Convergence avec le mouvement social

Cette question des statuts – mutualistes, coopératifs, associatifs – demeure centrale. Certes, ils ne sont pas « vertu », ils peuvent, ils doivent évoluer : rien de pire que les « vaches sacrées ». Cependant, s’ils sont respectés, ils portent intrinsèquement les valeurs de propriété collective, d’égalité, de démocratie, de non-lucrativité et de solidarité qui fondent l’économie sociale.

Les formes d’entreprise que la pression anglo-saxonne et/ou libérale ont ajouté – hier les fondations, aujourd’hui l’entrepreneuriat social – ne procèdent en rien d’une même logique. Les fondations sont par définition des capitaux affectés ; elles sont le modèle américain du non-profit, mais elles ne représentent ni une propriété commune ni une gestion démocratique. Elles ont été agrégées parce que certaines ont des buts sociaux, voire culturels, auxquels les libéraux entendent confiner l’ESS. Mais d’autres ont des finalités très opposées, et en premier lieu la défiscalisation. L’entrepreneuriat social intègre les soucis de « social » et de green washing, le supplément d’âme qu’entendent se donner des capitalistes et qui souvent tient aux avantages que confère la position.

Les interventions qui constituent la quatrième partie de ce hors-série ouvrent sur deux dimensions essentielles pour une ESS inscrite dans une perspective de transformation sociale. La dimension internationale, car les initiatives dont nous parlons ici relèvent d’un mouvement mondial de réappropriation de l’économie par les citoyennes et les citoyens. Et la dimension politique, parce que l’ESS ne prendra sa place que dans une convergence avec les formes diverses d’un mouvement démocratique et social dont elle est issue. Le débat ouvert par Benoît Borrits, Jean-Pascal Labille, Christian Laval et Jean-Louis Laville sur les notions de propriété, de radicalité politique, de communs sociaux et de démocratie témoigne d’une nouvelle considération pour l’économie sociale et solidaire dans la pensée critique actuelle. Des philosophes, des anthropologues, des sociologues et des économistes s’emparent de l’ESS et retrouvent les voies ouvertes jadis par Charles Gide ou Marcel Mauss ; jusqu’à Lucien Sève qui intègre l’ESS dans sa vision jaurésienne de « réformisme révolutionnaire ».
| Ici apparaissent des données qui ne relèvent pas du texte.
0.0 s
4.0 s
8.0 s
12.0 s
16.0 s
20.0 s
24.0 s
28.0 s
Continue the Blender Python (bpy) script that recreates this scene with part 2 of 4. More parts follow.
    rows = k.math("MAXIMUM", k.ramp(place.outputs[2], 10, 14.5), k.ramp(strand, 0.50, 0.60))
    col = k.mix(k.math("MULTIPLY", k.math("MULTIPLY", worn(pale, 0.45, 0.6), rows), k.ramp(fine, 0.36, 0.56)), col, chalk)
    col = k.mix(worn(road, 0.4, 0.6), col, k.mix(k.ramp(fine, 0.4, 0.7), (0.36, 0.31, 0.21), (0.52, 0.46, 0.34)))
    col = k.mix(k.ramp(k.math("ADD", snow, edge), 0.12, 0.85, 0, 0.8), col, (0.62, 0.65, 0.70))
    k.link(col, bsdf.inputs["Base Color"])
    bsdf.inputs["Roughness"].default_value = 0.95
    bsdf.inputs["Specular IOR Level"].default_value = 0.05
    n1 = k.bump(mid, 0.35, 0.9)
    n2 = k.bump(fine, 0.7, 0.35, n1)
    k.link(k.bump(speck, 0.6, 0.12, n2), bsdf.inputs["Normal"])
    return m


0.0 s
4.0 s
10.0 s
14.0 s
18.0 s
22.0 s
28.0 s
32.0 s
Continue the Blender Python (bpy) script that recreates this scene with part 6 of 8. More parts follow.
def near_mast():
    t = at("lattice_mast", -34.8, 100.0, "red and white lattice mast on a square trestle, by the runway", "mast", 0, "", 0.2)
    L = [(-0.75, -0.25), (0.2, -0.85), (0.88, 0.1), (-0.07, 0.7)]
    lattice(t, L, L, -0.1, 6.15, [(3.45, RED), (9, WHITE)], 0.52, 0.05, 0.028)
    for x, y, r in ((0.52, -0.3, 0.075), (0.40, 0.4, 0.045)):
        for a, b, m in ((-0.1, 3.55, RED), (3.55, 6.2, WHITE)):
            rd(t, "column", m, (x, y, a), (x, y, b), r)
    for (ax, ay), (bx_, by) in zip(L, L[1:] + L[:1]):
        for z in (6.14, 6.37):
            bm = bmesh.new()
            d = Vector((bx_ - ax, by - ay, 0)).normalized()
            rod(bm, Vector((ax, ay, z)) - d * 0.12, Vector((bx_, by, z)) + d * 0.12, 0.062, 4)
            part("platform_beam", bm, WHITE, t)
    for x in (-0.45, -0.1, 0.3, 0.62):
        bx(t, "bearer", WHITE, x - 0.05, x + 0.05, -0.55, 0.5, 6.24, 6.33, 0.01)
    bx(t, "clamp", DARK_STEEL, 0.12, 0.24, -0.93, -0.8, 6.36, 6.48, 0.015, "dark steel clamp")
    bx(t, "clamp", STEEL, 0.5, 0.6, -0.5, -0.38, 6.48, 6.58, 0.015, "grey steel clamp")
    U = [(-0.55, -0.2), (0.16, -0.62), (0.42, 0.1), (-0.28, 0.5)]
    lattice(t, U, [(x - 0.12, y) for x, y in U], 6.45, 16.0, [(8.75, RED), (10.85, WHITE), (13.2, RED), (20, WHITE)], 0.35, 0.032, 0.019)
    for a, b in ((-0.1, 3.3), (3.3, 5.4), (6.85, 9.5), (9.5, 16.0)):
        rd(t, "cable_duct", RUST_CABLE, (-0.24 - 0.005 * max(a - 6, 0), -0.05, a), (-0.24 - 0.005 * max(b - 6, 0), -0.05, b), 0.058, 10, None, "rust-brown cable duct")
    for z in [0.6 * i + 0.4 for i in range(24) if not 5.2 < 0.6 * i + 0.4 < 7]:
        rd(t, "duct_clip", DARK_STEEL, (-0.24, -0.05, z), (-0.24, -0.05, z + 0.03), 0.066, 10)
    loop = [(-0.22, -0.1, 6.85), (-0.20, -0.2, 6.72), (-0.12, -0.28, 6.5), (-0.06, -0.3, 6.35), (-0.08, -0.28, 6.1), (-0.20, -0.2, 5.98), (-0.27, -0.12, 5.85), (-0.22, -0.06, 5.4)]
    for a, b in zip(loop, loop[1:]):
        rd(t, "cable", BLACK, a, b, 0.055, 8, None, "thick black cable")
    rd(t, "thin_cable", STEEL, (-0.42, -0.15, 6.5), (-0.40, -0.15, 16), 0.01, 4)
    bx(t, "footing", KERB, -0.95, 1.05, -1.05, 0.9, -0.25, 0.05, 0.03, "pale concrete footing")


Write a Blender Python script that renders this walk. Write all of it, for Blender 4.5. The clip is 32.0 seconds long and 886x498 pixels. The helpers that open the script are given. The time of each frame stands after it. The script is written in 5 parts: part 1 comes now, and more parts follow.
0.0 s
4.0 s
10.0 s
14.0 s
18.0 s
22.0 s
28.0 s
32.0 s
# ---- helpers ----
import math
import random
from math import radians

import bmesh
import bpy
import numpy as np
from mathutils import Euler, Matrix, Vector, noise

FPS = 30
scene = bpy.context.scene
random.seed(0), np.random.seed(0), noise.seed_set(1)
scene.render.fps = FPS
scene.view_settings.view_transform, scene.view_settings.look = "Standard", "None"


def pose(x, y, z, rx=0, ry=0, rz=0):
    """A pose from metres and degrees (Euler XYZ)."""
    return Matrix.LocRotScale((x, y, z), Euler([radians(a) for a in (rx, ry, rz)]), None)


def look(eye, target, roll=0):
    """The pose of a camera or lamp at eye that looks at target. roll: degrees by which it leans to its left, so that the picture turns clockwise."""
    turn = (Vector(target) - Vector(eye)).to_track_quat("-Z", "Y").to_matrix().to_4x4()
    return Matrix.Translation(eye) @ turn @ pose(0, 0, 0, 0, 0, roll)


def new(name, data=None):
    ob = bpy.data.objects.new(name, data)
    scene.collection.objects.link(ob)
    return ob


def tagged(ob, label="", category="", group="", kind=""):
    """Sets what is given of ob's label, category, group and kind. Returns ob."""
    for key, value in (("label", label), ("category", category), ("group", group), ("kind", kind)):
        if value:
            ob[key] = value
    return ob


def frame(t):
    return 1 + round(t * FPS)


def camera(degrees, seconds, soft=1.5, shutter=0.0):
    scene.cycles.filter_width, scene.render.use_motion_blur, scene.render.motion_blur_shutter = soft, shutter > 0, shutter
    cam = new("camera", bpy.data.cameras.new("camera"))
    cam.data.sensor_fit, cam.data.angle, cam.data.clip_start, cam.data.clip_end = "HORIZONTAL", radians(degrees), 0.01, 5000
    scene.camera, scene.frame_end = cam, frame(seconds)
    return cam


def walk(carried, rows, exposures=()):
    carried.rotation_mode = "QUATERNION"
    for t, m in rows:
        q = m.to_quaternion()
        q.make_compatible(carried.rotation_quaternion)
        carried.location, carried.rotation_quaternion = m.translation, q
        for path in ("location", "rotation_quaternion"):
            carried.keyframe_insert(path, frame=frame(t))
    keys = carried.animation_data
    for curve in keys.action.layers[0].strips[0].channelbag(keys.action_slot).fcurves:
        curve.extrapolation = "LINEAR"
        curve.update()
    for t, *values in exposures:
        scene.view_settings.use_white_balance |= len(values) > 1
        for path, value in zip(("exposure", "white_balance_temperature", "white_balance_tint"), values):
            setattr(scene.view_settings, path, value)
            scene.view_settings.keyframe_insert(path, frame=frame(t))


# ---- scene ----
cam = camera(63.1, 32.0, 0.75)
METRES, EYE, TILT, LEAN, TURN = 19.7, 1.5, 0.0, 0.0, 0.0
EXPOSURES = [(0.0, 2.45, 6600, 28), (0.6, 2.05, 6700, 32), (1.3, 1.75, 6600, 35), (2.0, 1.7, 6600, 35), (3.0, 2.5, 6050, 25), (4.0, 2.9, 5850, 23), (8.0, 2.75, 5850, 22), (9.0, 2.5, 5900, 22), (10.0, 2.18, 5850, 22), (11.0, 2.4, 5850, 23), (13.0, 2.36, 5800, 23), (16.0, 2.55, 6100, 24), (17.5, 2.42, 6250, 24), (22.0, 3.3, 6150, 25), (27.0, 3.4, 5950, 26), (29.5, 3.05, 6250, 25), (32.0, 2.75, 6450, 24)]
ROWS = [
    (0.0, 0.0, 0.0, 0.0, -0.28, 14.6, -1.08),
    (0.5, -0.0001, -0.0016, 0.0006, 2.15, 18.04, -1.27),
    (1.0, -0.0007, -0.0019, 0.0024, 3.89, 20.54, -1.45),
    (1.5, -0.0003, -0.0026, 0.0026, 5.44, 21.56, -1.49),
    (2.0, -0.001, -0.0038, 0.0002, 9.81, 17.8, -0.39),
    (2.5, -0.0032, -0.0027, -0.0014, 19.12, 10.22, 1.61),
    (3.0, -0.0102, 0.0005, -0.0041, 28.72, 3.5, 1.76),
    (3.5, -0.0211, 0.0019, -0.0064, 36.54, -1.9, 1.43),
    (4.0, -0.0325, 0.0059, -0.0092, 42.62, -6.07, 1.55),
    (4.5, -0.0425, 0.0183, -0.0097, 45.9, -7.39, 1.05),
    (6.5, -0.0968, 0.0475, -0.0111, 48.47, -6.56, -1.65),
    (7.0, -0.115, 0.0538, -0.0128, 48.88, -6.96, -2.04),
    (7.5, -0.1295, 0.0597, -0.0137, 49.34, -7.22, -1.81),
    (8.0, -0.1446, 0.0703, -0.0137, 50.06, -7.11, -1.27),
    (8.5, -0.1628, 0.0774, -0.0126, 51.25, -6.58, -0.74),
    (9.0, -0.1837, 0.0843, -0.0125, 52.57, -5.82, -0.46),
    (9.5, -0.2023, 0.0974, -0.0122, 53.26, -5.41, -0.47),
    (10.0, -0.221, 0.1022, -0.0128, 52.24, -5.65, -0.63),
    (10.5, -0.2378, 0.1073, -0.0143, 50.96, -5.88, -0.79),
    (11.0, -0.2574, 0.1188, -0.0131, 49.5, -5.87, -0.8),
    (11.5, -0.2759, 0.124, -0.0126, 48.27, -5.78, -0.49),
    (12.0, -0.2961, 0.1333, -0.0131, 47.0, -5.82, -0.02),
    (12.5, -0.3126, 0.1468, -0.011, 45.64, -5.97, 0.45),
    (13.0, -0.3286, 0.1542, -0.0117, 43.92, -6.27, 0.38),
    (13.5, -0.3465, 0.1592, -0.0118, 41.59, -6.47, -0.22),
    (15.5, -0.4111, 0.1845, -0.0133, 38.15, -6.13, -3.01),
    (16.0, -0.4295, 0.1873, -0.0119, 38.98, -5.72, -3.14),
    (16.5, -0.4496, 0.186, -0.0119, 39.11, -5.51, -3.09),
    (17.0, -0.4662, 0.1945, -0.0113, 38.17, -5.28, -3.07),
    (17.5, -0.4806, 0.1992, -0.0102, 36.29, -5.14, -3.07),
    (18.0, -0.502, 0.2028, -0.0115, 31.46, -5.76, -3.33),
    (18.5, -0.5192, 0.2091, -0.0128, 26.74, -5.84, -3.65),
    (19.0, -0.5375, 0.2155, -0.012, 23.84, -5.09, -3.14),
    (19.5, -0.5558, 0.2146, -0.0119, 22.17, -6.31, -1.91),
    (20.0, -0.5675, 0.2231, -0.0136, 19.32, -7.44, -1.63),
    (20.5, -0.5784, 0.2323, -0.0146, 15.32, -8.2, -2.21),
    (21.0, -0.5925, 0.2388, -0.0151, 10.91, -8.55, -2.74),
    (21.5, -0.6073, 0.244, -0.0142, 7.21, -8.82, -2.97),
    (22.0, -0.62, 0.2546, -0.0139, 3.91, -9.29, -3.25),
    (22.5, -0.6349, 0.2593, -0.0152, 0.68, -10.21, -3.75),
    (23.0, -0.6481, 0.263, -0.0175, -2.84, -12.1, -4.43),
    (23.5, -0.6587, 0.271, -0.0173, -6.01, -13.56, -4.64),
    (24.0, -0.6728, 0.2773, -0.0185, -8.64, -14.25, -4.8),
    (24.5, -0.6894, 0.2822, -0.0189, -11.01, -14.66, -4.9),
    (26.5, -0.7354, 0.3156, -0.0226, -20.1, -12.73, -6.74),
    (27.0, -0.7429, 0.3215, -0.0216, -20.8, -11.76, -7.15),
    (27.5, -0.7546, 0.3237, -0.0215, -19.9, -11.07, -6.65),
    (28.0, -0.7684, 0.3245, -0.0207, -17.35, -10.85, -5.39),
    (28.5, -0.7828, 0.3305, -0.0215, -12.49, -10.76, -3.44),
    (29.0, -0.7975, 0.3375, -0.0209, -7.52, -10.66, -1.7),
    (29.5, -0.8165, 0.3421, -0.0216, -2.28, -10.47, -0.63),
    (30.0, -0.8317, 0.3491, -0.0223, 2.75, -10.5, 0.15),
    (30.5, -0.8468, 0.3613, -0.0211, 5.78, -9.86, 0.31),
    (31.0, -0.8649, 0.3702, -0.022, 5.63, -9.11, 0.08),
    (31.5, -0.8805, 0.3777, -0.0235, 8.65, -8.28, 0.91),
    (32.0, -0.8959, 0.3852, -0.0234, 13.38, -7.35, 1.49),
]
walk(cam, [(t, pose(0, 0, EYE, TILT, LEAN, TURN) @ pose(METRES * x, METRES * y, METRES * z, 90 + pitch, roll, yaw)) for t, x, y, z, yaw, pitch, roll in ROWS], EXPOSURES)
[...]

En revanche, il est à déplorer que les forces politiques de gauche s’impliquent insuffisamment dans ces questions, si l’on excepte l’intérêt d’adhérents de Génération·s, le travail patient d’un groupe dédié au PCF et l’attention d’André Chassaigne, et des militants aux visions souvent contradictoires à LFI. Nous sommes très loin des enjeux ! Il en est de même pour les organisations syndicales, les unes soucieuses de s’intégrer aux politiques gouvernementales quelles qu’elles soient, les autres obnubilées par les luttes immédiates et renonçant à travailler les idées, à imaginer les futurs. En finir avec les indifférences est une des ambitions de ce hors-série.

Jean-Philippe Milesy est délégué de Rencontres sociales, il anime de nombreux projets d’économie sociale.